Sea por diferencia de vocación, asuntos de preparación, conocimientos, experiencias, personalidad y otros distintivos que hacen destacar a los dirigentes, éstos se los toman como un privilegio que les da derechos que otros no pueden alcanzar. Y así se establecen discriminaciones iguales o peores que las de clases, y junto a las diferencias, funcionan dentro de los partidos. Por muy elevadas que sean sus declaraciones de principios y objetivos sociales pregonados, no pueden borrar discriminaciones ni diferencias; más bien éstas se acentúan, por dinámica propia o por estímulos interesados.
Lo dicho no es todo, pero basta para confirmar que no existen partidos democráticos. Lo que ahora está pasando al interior del que fue Frente Sandinista, no es muy diferente a lo que ocurre en otros partidos. Pero, por el hecho de estar en el poder, y abusar del mismo, hace más evidentes sus rasgos antidemocráticos. Las diferencias dentro del orteguismo hacen más ruido, porque combinan los abusos económicos con el poder político.
A excepción de eso, lo demás es común a todos los partidos. La descomposición individual, trae consigo la descomposición partidaria –o se descompones al mismo tiempo— antes de llegar al poder, después de haber llegado y de retorno a la oposición. Se forman sectas, grupos o círculos en torno al control del partido: una elite con goce exclusivo de poder decidir la línea política, la selección de los candidatos y de los dirigentes intermedios. La base vota, hasta después que la cúpula escoge.
Dentro de los partidos, ascienden quienes son incondicionales de uno y otro jefe; las cualidades y las capacidades personales, pueden ir juntas o no, pero tiene más valor el grado de fidelidad o servilismo que muestran los aspirantes. Claro, los serviles corren la misma suerte del jefe de su secta partidaria. Es aleccionador el caso de Lenin Cerna y sus protegidos.
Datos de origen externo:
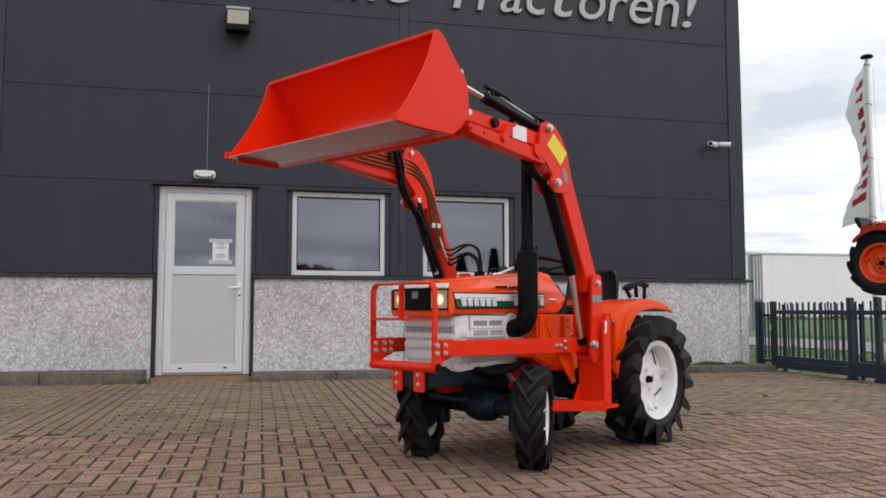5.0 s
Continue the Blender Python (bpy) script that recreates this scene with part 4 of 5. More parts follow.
def guard():
    g = new("front_guard")
    g.parent = tractor
    g.matrix_basis = pose(-0.006, -0.034, 0)
    X = 1.652
    def strap(pts, name, w=0.017, t=0.006):
        """A bent flat bar: w half its depth along x, t half its thickness."""
        pts = [Vector(p) for p in pts]
        rings = []
        for i, p in enumerate(pts):
            d = (pts[min(i + 1, len(pts) - 1)] - pts[max(i - 1, 0)]).normalized()
            nrm = Vector((1, 0, 0)).cross(d).normalized()
            rings.append([p + Vector((w, 0, 0)) + nrm * t, p - Vector((w, 0, 0)) + nrm * t, p - Vector((w, 0, 0)) - nrm * t, p + Vector((w, 0, 0)) - nrm * t])
        b = B()
        skin(b, rings)
        return part(name, b, M_RED, g, bevel=0.002)
    hoop = [(X, -0.218, 0.53), (X, -0.222, 0.85), (X, -0.218, 0.890), (X, -0.206, 0.912), (X, -0.186, 0.920), (X, 0.0, 0.921), (X, 0.186, 0.920), (X, 0.206, 0.912), (X, 0.218, 0.890), (X, 0.222, 0.85), (X, 0.218, 0.53)]
    strap(hoop, "hoop")
    strap([(X, -0.212, 0.745), (X, 0.212, 0.745)], "crossbar")
    strap([(X, -0.012, 0.750), (X, -0.012, 0.914)], "upright")
    b = B()
    cyl(b, (X - 0.01, -0.235, 0.515), (X - 0.01, 0.232, 0.515), 0.0235, seg=24)
    part("lower_tube", b, M_RED, g)
    for s in (1, -1):
        b = B()
        cyl(b, (X - 0.01, s * 0.2315, 0.515), (X - 0.01, s * 0.239, 0.515), 0.0215, seg=20)
        part("end_cap", b, M_PLASTIC, g, "black plastic end cap", bevel=0.002)
        b = B()
        prism(b, [(X + 0.02, 0.515), (X + 0.012, 0.585), (X + 0.01, 0.648), (1.520, 0.648), (1.520, 0.566), (1.58, 0.545), (1.625, 0.515)], "xz", s * 0.208, s * 0.220)
        pl = part("side_plate", b, M_RED, g, bevel=0.003)
        for x, z in ((1.647, 0.622), (1.647, 0.585), (1.590, 0.622), (1.590, 0.585), (1.544, 0.6215), (1.544, 0.5855)):
            bolt(pl, x, s * (0.2290 if x > 1.62 else 0.228), z, 0 if s > 0 else 180)
            bolt(pl, x, s * 0.2075, z, 180 if s > 0 else 0)
        # rail that splays out to the mast
        b = B()
        p = [(1.605, 0.2205), (0.745, 0.462 if s > 0 else 0.400)]
        ya, yb = s * p[0][1], s * p[1][1]
        for (za, zb) in ((0.568, 0.644),):
            t = s * 0.007
            v = [b.verts.new(c) for c in ((p[0][0], ya, za), (p[1][0], yb, za), (p[1][0], yb, zb), (p[0][0], ya, zb), (p[0][0], ya + t, za), (p[1][0], yb + t, za), (p[1][0], yb + t, zb), (p[0][0], ya + t, zb))]
            for f in ((0, 1, 2, 3), (7, 6, 5, 4), (0, 4, 5, 1), (1, 5, 6, 2), (2, 6, 7, 3), (3, 7, 4, 0)):
                b.faces.new([v[i] for i in f])
        rl = part("side_rail", b, M_RED, g, bevel=0.002)
        ang = math.degrees(math.atan2(p[1][1] - p[0][1], p[0][0] - p[1][0]))
        for x, z in ((0.938, 0.605), (0.912, 0.605), (0.883, 0.624), (0.883, 0.588)):
            y = p[0][1] + (p[0][0] - x) / (p[0][0] - p[1][0]) * (p[1][1] - p[0][1]) + 0.0075
            bolt(rl, x, s * y, z, (ang if s > 0 else 180 - ang), 0.95)


guard()


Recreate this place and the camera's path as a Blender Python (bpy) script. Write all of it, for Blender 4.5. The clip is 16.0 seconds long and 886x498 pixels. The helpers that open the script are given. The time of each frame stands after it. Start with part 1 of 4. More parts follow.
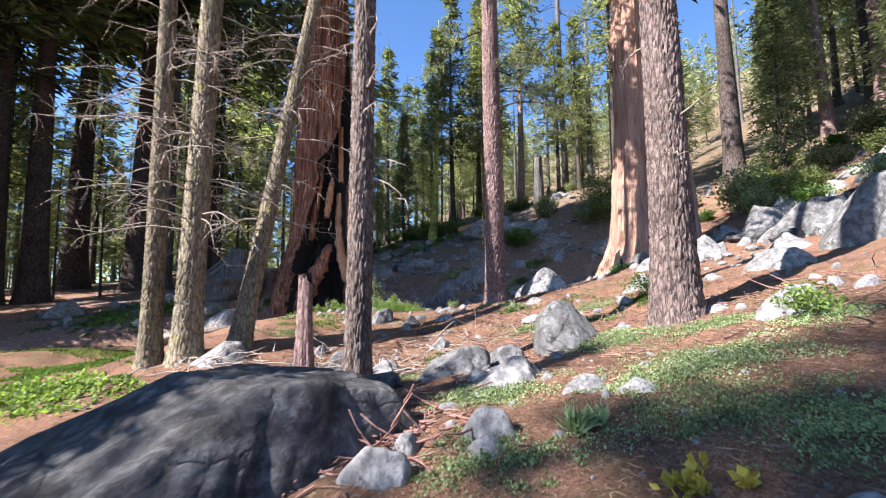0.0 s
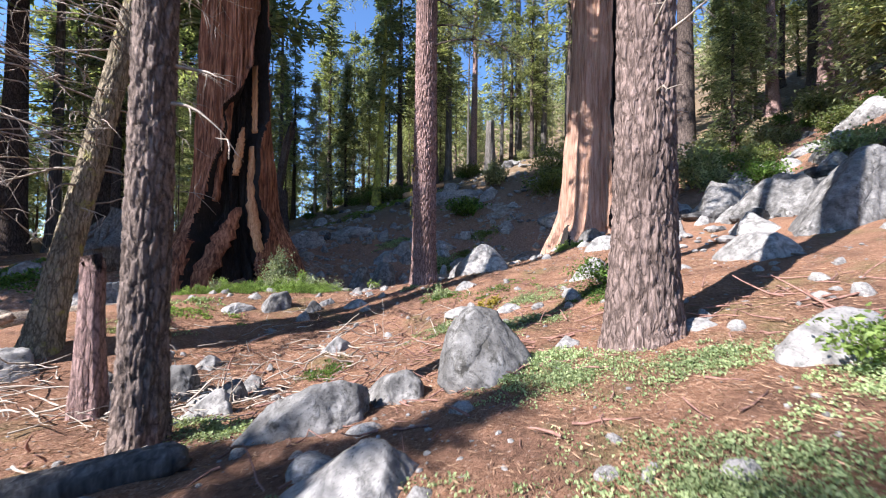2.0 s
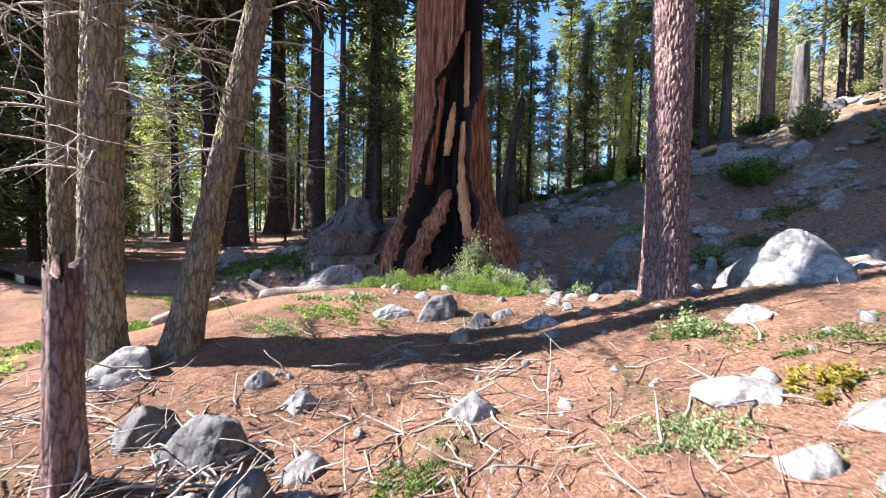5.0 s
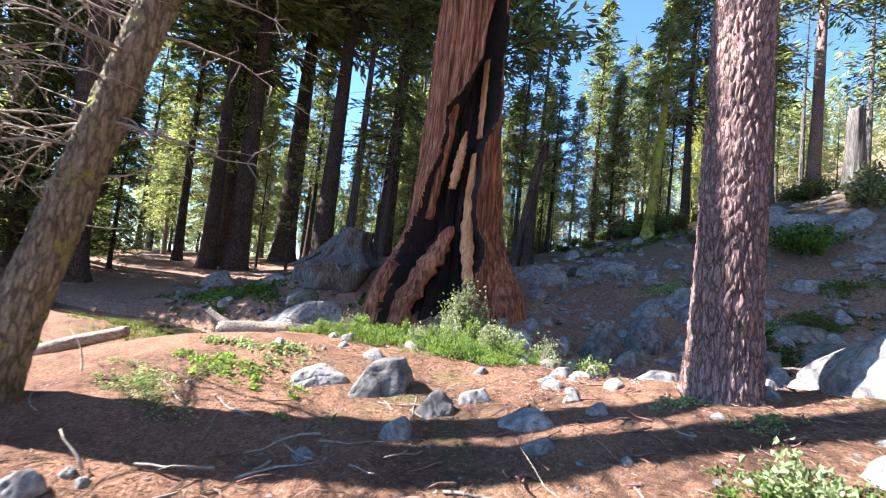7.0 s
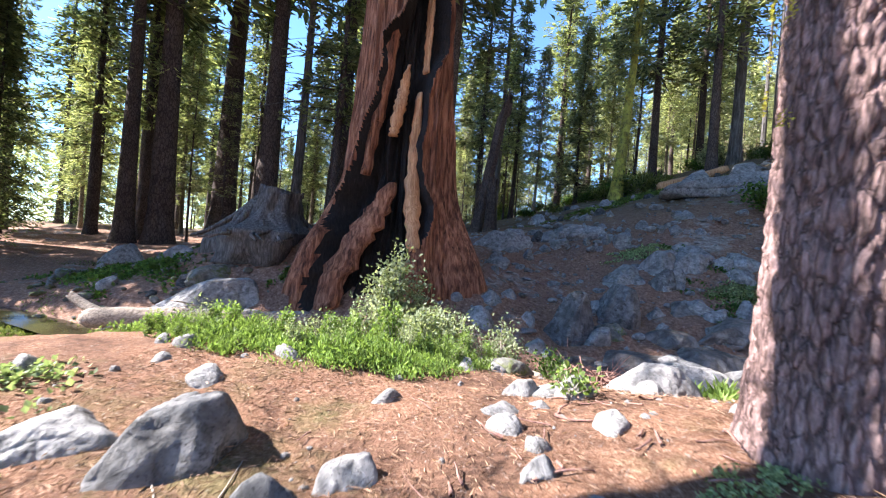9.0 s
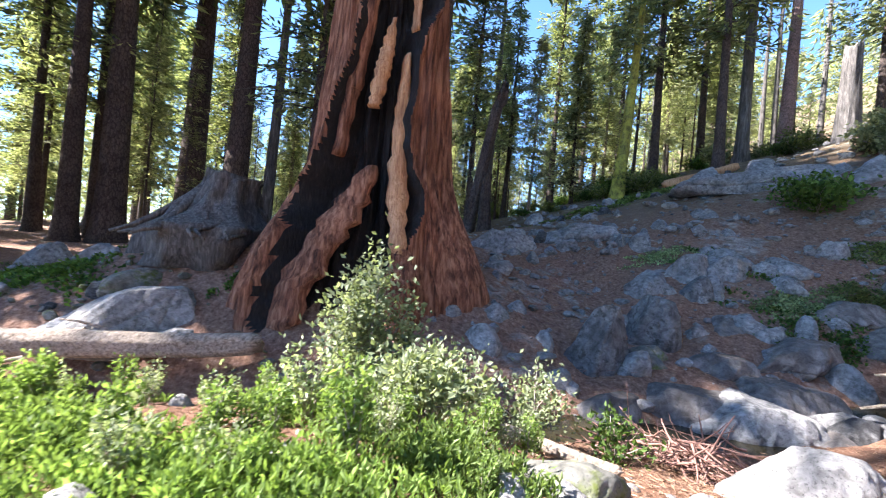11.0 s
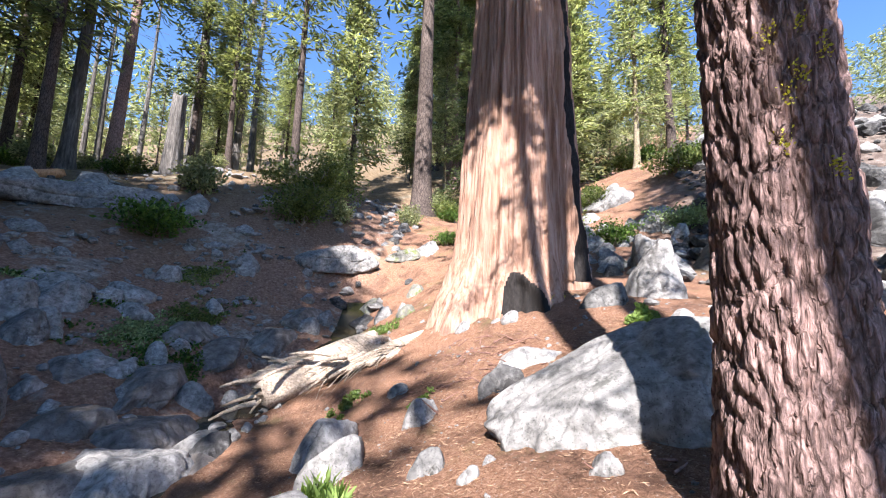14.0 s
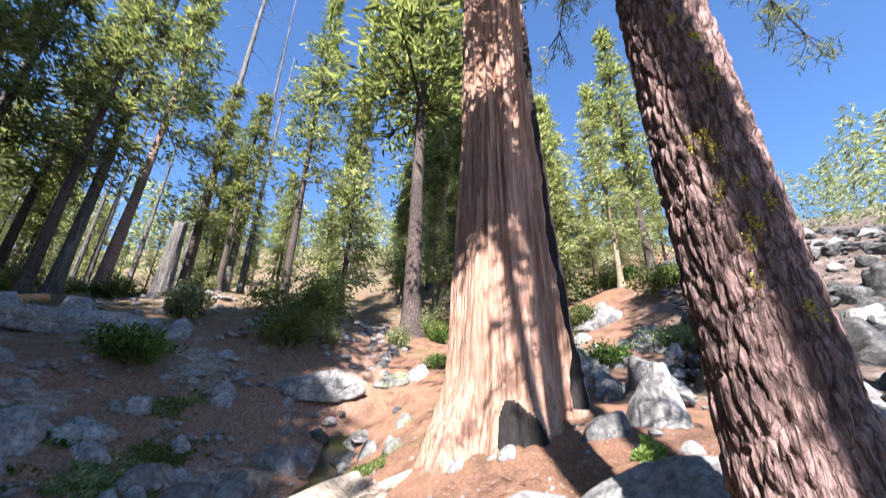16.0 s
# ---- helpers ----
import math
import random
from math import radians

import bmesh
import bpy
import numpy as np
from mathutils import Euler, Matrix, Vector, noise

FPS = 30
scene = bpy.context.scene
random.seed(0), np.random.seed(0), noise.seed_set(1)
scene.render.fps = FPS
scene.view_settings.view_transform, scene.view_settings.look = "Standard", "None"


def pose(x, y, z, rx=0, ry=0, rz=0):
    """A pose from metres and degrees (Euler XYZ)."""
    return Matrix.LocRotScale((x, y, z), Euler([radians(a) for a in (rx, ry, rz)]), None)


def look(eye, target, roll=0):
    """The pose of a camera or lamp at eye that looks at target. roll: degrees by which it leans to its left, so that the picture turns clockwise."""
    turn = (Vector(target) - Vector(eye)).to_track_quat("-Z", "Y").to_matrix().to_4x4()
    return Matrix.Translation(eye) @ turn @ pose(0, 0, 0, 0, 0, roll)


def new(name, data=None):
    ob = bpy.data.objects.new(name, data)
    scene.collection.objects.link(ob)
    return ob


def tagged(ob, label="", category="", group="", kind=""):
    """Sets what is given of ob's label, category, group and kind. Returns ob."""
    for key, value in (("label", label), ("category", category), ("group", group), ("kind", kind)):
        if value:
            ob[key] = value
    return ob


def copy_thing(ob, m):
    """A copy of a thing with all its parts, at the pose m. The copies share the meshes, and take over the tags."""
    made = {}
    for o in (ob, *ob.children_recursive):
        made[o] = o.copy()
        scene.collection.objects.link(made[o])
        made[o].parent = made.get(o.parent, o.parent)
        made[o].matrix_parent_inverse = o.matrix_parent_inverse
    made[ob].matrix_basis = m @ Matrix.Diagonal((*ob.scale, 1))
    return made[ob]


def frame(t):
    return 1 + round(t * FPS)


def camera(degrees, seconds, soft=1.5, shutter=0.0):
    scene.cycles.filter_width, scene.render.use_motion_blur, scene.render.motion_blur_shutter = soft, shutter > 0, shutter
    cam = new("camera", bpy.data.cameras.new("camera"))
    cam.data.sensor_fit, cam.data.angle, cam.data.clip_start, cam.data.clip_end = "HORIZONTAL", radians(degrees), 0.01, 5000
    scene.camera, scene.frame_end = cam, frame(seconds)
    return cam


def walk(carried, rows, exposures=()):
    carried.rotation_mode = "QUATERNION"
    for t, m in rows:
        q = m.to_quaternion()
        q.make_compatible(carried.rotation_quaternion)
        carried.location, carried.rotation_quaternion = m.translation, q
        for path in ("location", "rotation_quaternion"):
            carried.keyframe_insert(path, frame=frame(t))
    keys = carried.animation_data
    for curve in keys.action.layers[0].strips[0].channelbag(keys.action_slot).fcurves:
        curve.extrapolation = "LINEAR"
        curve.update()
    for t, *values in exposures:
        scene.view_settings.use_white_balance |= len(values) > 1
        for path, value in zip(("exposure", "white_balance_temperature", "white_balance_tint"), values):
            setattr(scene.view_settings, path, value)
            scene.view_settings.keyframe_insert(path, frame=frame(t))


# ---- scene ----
cam = camera(94.4, 16.0, soft=1.1, shutter=0.4)
PATH = [
    (0, (0.034, 0.018, 1.754), (0.033, 2.309, 1.965), -0.6),
    (0.5, (0.202, 0.596, 1.838), (0.290, 2.888, 2.004), -1.1),
    (1, (0.409, 1.125, 1.920), (0.588, 3.414, 2.035), -1.2),
    (1.5, (0.690, 1.654, 2.003), (0.945, 3.939, 2.072), -0.1),
    (2, (0.948, 2.171, 2.068), (1.206, 4.456, 2.092), 0.7),
    (2.5, (1.179, 2.731, 2.132), (1.305, 5.028, 2.111), 1.0),
    (3, (1.404, 3.366, 2.185), (1.285, 5.663, 2.118), 0.6),
    (3.5, (1.562, 3.939, 2.214), (1.140, 6.197, 2.095), 0.3),
    (4, (1.662, 4.519, 2.238), (0.944, 6.700, 2.109), 0.3),
    (4.5, (1.601, 5.065, 2.228), (0.662, 7.162, 2.118), 0.7),
    (4.7, (1.567, 5.292, 2.213), (0.552, 7.353, 2.113), 0.3),
    (6.8, (1.234, 7.480, 2.191), (0.079, 9.466, 2.287), 4.3),
    (7, (1.240, 7.734, 2.176), (0.081, 9.715, 2.325), 6.2),
    (7.5, (1.262, 8.411, 2.208), (0.034, 10.350, 2.360), 1.9),
    (8, (1.186, 9.057, 2.184), (0.040, 11.049, 2.292), 1.5),
    (8.5, (0.958, 9.611, 2.162), (-0.098, 11.653, 2.202), 4.1),
    (8.7, (0.869, 9.803, 2.167), (-0.144, 11.867, 2.165), 4.7),
    (10.8, (-0.377, 11.973, 2.155), (-1.308, 14.076, 2.170), 5.0),
    (11, (-0.427, 12.118, 2.136), (-1.340, 14.229, 2.152), 5.2),
    (11.5, (-0.305, 12.410, 2.267), (-0.803, 14.654, 2.285), 6.3),
    (12, (-0.634, 12.752, 2.293), (-0.201, 15.008, 2.415), 6.0),
    (12.5, (-0.688, 13.158, 2.257), (0.436, 15.157, 2.444), 5.4),
    (13, (-0.828, 13.295, 2.242), (0.736, 14.963, 2.489), 4.9),
    (13.5, (-0.956, 13.278, 2.320), (0.879, 14.628, 2.642), 3.4),
    (14, (-1.007, 13.291, 2.331), (0.905, 14.523, 2.668), 1.7),
    (14.5, (-1.000, 13.287, 2.340), (0.920, 14.483, 2.752), 1.3),
    (15, (-1.033, 13.288, 2.349), (0.873, 14.468, 2.865), 1.2),
    (15.5, (-1.027, 13.281, 2.374), (0.841, 14.435, 3.060), 1.0),
    (16, (-1.066, 13.266, 2.435), (0.710, 14.362, 3.403), 0.8),
]
EXPOSURES = [(0, 2.1), (2.0, 2.0), (4.0, 2.25), (7.0, 2.75), (8.7, 2.75), (10.8, 3.0), (11.8, 2.95), (12.5, 2.6), (13.5, 2.3), (16.0, 2.25)]
walk(cam, [(t, look(eye, target, roll)) for t, eye, target, roll in PATH], EXPOSURES)

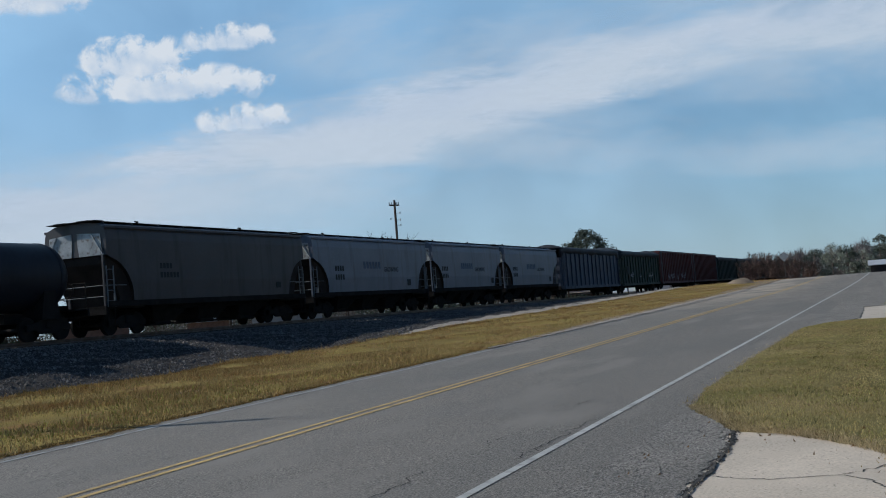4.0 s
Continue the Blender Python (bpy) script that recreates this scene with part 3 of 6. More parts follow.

No es algo accidental, sino un reflejo de la falta de democracia interna.
En el partido orteguista hay aristas peculiares. Las estructuras y la militancia del antiguo Frente Sandinista, ya no son las mismas. De sus nueve dirigentes sólo quedó Daniel Ortega, con todo el poder y ha moldeado el equipo que le rodea a su imagen y semejanza en lo político, lo ideológico y lo ambicioso. Parte de la base original que se quedó, fue ganada con prebendas y cargos; ha trocado ética, mística, valores y principios por fidelidad. Ese tipo de militancia se refleja en su lista de candidatos.
Eso, lo resienten viejos militantes, que se quejan de haber sido marginados para dar lugar a los recién arrimados. Pero no parecen entender cuáles son las causas de esos cambios, pues se quejan con miedo, y no actúan con firmeza para rescatar aunque sea el respeto a su condición de militantes históricos. Eso prueba que el partido orteguista ya no es el original y su poder, un imán para oportunistas. Es lo que necesita Daniel Ortega, para asegurar el éxito de su proyecto personal.